Component Placement Defects
Component placement defects include missing components (component not placed or lost during reflow), misaligned components (placed outside tolerance), wrong components (incorrect value or package placed), and tombstoning (one end of a passive component lifts during reflow due to unbalanced surface tension). Each defect class has a distinct visual signature, but the boundaries between classes—particularly between misalignment and tombstoning in early-stage images—require fine-grained classifiers to resolve reliably.
Solder paste inspection (SPI) systems applied before reflow provide an upstream quality gate where AI classifiers can detect paste volume anomalies, shape irregularities, and offset deposition that are predictive of post-reflow solder joint defects. Catching these conditions pre-reflow is significantly cheaper than post-reflow rework, making SPI a high-value target for AI classification investment.
AI-powered PCB inspection systems classify defects across three main stages: solder paste inspection (SPI) before reflow targeting paste volume, shape, and offset anomalies; automated optical inspection (AOI) after reflow targeting solder bridges, insufficient solder, cold joints, missing components, misaligned components, and tombstoning; and X-ray inspection targeting voiding and non-wet joints in hidden solder connections such as BGAs.
Innovation Landscape and Key Technology Players
The patent and research landscape for AI-powered PCB inspection is active and competitive, with innovation concentrated among dedicated inspection equipment manufacturers, semiconductor and electronics conglomerates, and academic research groups. Understanding this landscape is essential for R&D teams seeking to differentiate their inspection technology or identify freedom-to-operate considerations.
Key assignees in the AOI and AI inspection space include Omron Corporation, Cognex Corporation, Koh Young Technology, and Mirtec—each of which has built substantial IP portfolios around machine vision, 3D inspection, and increasingly, deep learning-based classification. Academic institutions in South Korea, Japan, China, and Germany have contributed heavily to the published literature on CNN-based solder joint classification, with many results subsequently commercialised through licensing or spin-out activity. Patent databases such as those maintained by EPO and WIPO provide the primary landscape view for IP professionals tracking this space.
Transfer learning has become a standard technique for PCB inspection model development. Rather than training a CNN from scratch on a limited defect dataset, practitioners fine-tune models pre-trained on large general image datasets (such as ImageNet) on their specific defect taxonomy.
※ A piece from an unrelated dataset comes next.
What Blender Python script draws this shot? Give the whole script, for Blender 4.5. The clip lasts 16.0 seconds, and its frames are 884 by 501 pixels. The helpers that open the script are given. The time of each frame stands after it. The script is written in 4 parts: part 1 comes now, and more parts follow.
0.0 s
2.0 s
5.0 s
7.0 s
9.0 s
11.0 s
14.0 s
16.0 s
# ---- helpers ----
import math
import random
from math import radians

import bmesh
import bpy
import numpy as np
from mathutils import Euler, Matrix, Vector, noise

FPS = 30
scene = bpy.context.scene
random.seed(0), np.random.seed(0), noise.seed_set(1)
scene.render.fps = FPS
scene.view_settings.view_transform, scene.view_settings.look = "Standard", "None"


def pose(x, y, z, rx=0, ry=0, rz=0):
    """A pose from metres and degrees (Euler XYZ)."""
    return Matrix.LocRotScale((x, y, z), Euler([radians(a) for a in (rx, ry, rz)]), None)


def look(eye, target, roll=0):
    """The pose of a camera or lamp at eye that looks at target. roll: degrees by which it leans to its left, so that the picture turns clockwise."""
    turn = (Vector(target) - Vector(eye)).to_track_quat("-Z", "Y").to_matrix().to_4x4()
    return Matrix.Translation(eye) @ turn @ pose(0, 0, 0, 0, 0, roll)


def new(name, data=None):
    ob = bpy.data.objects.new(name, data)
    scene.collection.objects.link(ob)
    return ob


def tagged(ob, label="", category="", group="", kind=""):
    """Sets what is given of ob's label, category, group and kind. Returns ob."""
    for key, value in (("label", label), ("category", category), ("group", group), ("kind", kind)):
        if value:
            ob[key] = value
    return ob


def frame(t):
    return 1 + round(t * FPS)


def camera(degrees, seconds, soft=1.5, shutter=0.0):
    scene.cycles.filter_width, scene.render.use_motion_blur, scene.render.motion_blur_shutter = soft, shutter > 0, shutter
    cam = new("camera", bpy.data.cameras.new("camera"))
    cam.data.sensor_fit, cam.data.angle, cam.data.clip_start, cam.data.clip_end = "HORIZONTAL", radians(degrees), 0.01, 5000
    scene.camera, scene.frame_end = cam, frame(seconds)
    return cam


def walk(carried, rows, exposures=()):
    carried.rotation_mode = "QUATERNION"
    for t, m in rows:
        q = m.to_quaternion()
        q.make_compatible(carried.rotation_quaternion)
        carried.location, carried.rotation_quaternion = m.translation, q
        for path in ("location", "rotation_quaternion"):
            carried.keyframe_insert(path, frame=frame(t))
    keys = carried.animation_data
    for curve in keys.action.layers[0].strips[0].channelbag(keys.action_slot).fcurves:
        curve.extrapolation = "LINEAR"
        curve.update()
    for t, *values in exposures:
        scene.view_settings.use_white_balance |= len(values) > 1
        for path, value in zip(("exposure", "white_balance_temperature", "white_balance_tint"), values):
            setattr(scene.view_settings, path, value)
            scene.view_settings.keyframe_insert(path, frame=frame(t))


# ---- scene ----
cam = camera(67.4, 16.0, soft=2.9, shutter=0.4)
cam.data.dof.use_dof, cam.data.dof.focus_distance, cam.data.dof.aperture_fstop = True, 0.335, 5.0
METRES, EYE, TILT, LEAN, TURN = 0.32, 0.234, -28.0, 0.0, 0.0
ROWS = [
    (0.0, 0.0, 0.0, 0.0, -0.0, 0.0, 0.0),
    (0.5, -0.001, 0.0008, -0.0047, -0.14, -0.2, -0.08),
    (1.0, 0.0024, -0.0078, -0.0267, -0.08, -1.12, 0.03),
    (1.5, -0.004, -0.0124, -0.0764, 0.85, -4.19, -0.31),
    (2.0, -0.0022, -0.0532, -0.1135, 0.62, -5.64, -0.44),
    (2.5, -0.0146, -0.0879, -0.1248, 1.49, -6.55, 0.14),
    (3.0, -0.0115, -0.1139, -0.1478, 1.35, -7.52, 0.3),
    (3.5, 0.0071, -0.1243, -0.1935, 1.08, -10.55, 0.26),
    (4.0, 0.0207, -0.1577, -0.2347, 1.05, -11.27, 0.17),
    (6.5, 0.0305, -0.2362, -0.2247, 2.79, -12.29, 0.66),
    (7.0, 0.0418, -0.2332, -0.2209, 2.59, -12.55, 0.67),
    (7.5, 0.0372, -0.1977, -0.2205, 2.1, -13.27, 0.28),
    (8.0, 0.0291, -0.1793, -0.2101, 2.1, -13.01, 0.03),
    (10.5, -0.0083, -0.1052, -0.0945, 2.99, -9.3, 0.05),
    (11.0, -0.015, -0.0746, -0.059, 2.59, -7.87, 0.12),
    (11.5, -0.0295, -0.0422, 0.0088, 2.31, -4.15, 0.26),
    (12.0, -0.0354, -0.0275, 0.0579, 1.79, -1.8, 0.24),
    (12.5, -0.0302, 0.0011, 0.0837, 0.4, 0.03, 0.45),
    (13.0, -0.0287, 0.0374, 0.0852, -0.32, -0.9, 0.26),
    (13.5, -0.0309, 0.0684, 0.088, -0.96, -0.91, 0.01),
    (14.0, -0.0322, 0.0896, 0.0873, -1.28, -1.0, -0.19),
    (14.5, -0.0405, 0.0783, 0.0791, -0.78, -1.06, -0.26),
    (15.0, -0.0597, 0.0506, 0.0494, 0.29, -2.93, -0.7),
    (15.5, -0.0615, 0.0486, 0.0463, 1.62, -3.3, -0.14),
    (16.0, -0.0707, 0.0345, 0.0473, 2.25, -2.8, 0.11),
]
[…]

This approach substantially reduces the labelled data requirement and accelerates model deployment timelines, making AI inspection accessible to manufacturers without large data science teams.
Generative adversarial networks (GANs) are increasingly used to address the class-imbalance problem by synthesising realistic defect images for rare defect categories. Research published through IEEE Xplore demonstrates that GAN-augmented training sets can improve classifier performance on rare defect classes without requiring additional physical defect samples—a significant practical advantage in production environments where catastrophic defects are deliberately rare.
Map the competitive patent landscape for AOI machine learning and solder joint defect detection with PatSnap Eureka’s AI-powered search.
Search AOI Patents in PatSnap Eureka →Implications for R&D Teams and Process Engineers
For R&D professionals and process engineers working on PCB inspection technology, the transition from rule-based to AI-based classification introduces both new capabilities and new responsibilities. The following considerations are most operationally significant.
Training Data Governance
The performance of any AI defect classifier is bounded by the quality of its training data. Manufacturers investing in AI inspection must establish systematic processes for labelling AOI alarm images, curating training sets across product families, and versioning models as new defect types emerge. Without disciplined data governance, model performance degrades silently as product introductions bring new component packages and solder profiles that differ from the training distribution.
Closed-Loop Process Feedback
AI classification outputs are not only useful for pass/fail decisions at the inspection stage. Aggregated classification data—showing which defect types are increasing in frequency, at which board locations, and correlating with which upstream process parameters—provides actionable feedback for SPI and reflow oven optimisation. This closed-loop use of classification data is where AI inspection delivers its highest long-term FPY impact, shifting quality management from reactive defect removal to proactive process control.
Patent Freedom-to-Operate Considerations
As AI inspection technology matures, the IP landscape is becoming more complex. R&D teams developing proprietary classification algorithms or novel inspection architectures should conduct freedom-to-operate analysis against the existing patent portfolios of major AOI equipment manufacturers. Patent intelligence platforms enable systematic landscape mapping across the relevant IPC classes covering machine vision, neural network inference, and automated inspection, helping teams identify white spaces and potential infringement risks before committing to a development path. The PatSnap IP intelligence platform provides access to over 2 billion data points across 120+ countries to support this analysis.
AI-powered PCB defect classification delivers its highest long-term first-pass yield impact when classification outputs are used in a closed-loop feedback system—aggregating defect frequency, location, and type data to optimise upstream solder paste inspection and reflow oven parameters, shifting quality management from reactive defect removal to proactive process control.
Selecting and Qualifying AI Inspection Systems
When evaluating commercial AI inspection systems or building in-house classification capabilities, R&D teams should benchmark against three metrics beyond raw detection rate: false-call rate at production throughput speeds; generalisation performance across the full product mix (not just the qualification board); and model update cadence—how quickly the system can be retrained and requalified when new defect types or product families are introduced. These operational metrics, rather than headline accuracy figures on benchmark datasets, determine the actual FPY impact of an AI inspection investment.